I love Loznitsa's documentary films but have been less impressed by his fiction. The darkness is impenetrable, and I fail to see transcendence.
The darkness is even blacker in Two Prosecutors, yet I like the portraits Loznitsa paints of his protagonists. They struggle in the devilish grip of the Terror, but there is the indomitable Old Bolshevik Stepniak (Aleksandr Filippenko) being crushed in the torture chambers of Bryansk, yet his spirit will never die. There is the principled Young Bolshevik, the protagonist, prosecutor Kornev (Alexander Kuznetsov) who has a hard time believing Stepniak - that there is a systematic Fascist counter-revolutionary purge of the best people of the country, to be replaced with careerists, sycophants and ignorant charlatans. The Ukrainian Stepniak has survived similar torture in the hands of kulaks, yet he has been defamed to be an "agent of Petlyura". The ultimate insult is making Bolsheviks sign false confessions against themselves and others by starvation, torture and harassment of families. Stepniak's inner organs have been mutilated and every bone in his body has been crushed. But he keeps getting even more obstinate.
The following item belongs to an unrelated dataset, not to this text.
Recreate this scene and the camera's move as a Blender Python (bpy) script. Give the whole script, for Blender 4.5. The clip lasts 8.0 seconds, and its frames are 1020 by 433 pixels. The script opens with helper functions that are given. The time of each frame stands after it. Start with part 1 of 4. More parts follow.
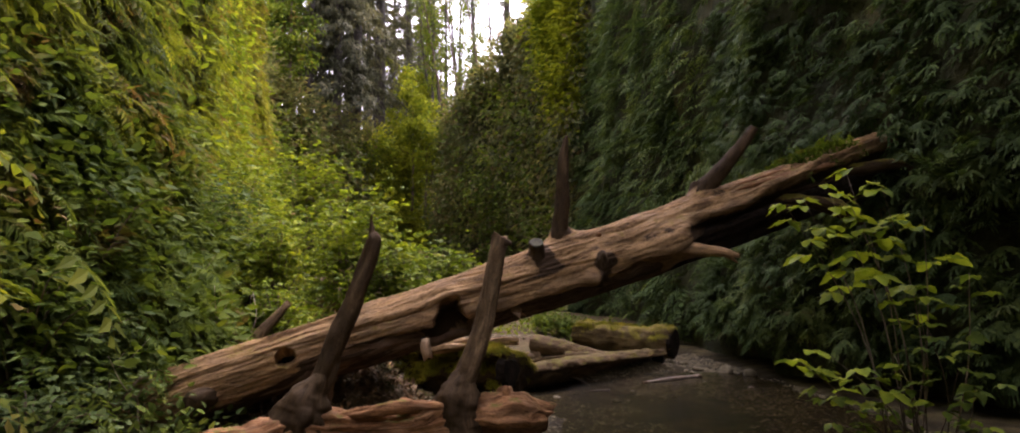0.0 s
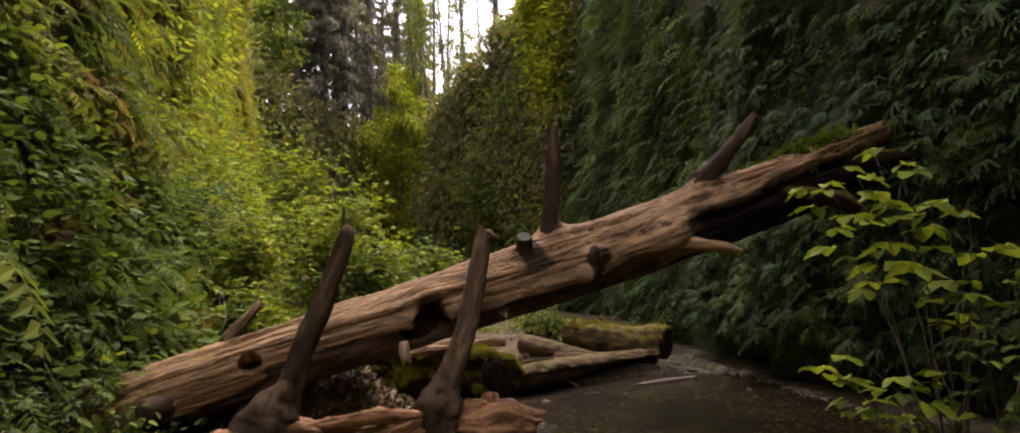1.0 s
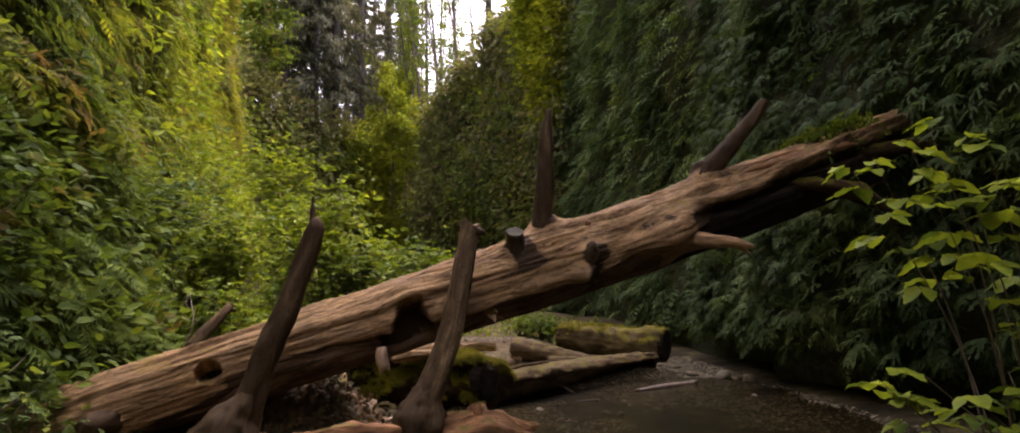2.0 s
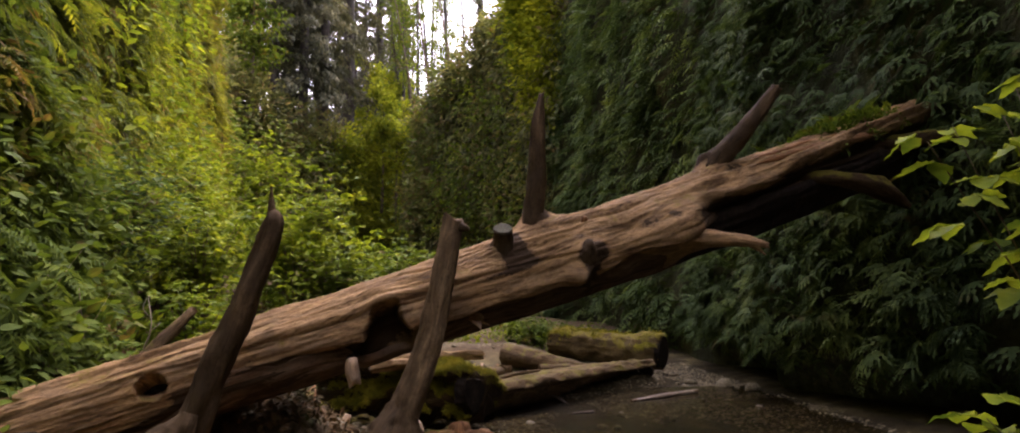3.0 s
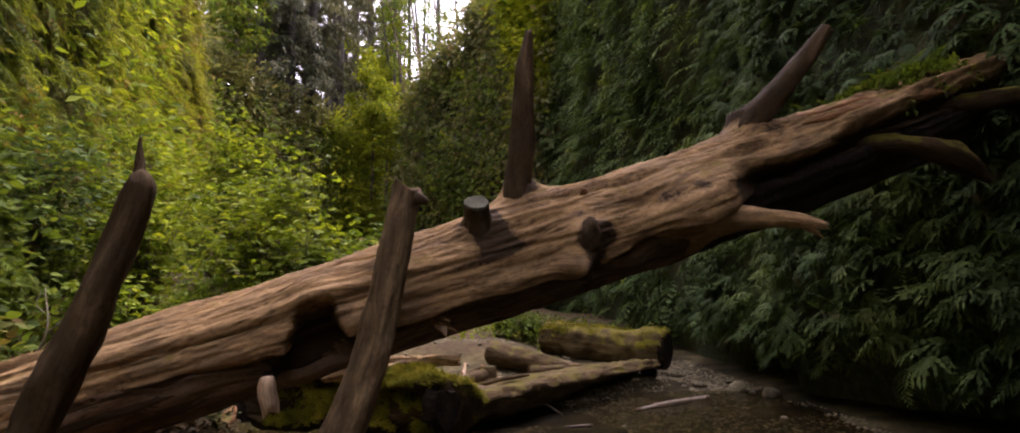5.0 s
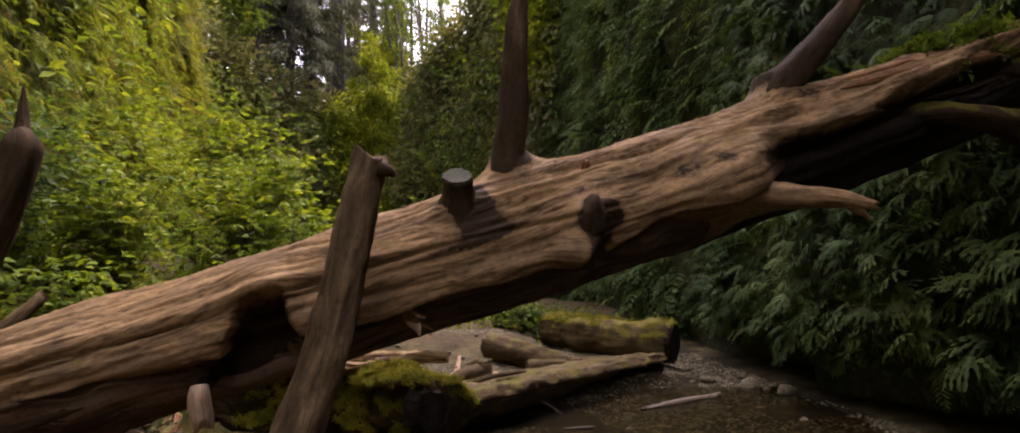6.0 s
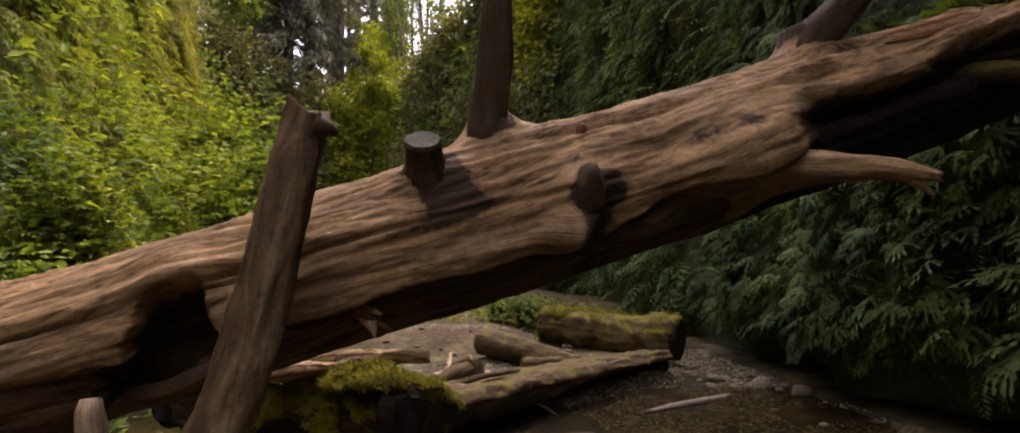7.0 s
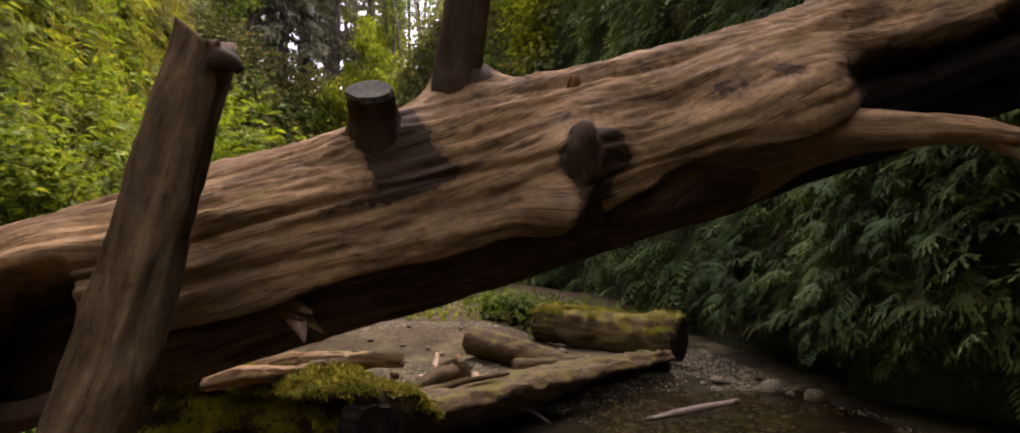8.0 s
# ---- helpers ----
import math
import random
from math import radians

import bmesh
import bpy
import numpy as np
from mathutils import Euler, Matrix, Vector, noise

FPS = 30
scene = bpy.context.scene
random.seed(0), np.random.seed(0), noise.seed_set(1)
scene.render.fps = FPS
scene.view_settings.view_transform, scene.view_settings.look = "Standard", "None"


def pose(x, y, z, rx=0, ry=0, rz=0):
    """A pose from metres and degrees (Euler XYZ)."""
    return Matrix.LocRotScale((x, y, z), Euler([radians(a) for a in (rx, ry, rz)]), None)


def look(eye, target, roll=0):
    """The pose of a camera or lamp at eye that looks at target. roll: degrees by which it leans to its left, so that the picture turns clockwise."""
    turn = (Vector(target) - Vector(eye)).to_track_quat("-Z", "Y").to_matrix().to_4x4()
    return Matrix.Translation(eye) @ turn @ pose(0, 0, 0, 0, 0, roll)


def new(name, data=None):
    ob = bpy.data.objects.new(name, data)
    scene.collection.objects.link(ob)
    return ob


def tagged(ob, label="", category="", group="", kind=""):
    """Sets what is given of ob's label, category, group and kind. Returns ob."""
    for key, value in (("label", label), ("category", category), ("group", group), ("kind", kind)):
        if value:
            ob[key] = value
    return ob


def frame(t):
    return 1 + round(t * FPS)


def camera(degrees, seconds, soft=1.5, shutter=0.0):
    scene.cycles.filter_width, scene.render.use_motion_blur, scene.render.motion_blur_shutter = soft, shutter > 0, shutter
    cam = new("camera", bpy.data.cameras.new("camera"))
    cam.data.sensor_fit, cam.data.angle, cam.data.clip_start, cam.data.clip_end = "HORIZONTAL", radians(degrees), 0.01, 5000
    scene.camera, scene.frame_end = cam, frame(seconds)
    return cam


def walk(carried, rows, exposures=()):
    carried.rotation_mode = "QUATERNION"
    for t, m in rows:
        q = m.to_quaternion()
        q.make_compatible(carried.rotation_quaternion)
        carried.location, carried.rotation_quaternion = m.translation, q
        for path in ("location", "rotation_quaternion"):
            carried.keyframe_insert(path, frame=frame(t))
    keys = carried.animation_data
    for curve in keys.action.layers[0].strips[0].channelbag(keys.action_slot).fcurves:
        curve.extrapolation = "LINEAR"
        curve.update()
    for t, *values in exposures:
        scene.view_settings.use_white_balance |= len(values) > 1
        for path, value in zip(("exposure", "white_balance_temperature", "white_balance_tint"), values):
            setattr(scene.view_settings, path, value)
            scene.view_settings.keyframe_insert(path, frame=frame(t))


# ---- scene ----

Kornev travels to meet the Procurator General Andrei Vyshinsky (Anatoli Beliy) (the other prosecutor of the film's title) in Moscow to make a report and gets authorization for a full investigation. But upon return into Bryansk he is invited into a black car. He realizes that he is already in the hands of NKVD. From a colleague of Vyshinsky he now turns into a kohtalotoveri / Schicksalsgenosse / a man who gets to share the fate of Stepniak.